INPUT FOR THIS TASK:
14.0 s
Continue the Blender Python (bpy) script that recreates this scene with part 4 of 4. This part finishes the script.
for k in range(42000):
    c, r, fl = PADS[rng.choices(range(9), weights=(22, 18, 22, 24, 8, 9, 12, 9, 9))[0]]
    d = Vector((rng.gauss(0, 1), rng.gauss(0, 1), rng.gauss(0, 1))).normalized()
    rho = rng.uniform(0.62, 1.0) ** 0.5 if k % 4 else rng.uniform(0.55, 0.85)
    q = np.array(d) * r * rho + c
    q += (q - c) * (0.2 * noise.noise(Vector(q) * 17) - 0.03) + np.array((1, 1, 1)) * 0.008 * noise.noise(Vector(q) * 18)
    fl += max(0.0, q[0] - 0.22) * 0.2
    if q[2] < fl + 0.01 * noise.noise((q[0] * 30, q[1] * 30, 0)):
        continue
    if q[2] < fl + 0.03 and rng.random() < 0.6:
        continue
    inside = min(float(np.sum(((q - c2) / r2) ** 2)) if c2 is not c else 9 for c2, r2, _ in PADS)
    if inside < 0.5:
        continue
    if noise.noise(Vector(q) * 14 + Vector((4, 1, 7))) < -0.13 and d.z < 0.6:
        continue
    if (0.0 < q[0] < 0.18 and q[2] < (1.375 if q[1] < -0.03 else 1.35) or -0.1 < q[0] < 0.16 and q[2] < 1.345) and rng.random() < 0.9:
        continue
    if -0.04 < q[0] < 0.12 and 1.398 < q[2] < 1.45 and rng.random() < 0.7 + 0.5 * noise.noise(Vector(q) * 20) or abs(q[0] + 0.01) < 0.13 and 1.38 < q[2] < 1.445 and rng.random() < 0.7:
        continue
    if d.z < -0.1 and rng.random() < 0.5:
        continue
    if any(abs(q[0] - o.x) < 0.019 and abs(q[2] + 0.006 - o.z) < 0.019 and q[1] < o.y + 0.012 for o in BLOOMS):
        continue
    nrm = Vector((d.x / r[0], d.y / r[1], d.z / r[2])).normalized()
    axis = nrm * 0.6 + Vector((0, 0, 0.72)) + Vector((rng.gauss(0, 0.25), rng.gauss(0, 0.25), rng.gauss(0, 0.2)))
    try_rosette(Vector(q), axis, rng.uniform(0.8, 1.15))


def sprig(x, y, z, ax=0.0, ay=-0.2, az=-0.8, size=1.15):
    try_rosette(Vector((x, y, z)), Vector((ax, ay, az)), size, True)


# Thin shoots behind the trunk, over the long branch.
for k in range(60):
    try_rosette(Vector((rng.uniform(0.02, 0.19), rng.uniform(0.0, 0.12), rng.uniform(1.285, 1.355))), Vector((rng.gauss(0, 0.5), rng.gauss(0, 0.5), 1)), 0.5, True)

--

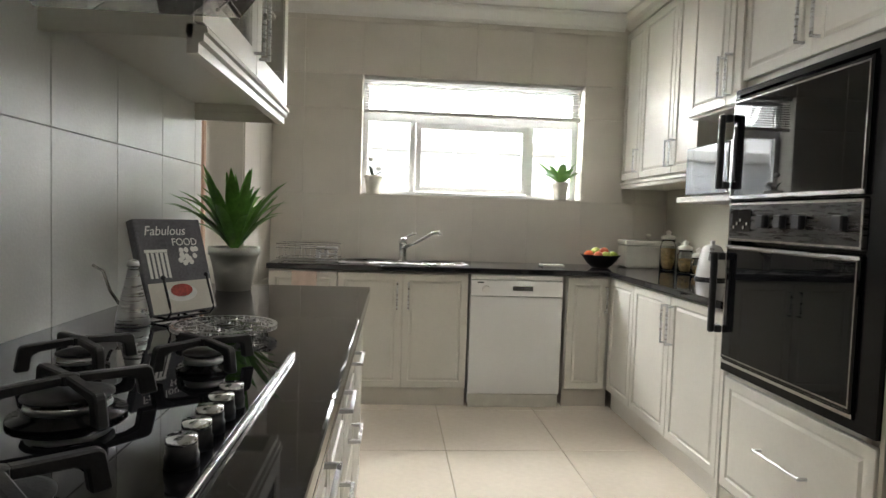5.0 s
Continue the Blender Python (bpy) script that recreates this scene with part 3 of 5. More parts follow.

WORK INSTRUCTIONS:
Extract every line from the records above that contains the word "recreates".

OUTPUT OF THE TASK:
Continue the Blender Python (bpy) script that recreates this scene with part 4 of 4. This part finishes the script.
Continue the Blender Python (bpy) script that recreates this scene with part 3 of 5. More parts follow.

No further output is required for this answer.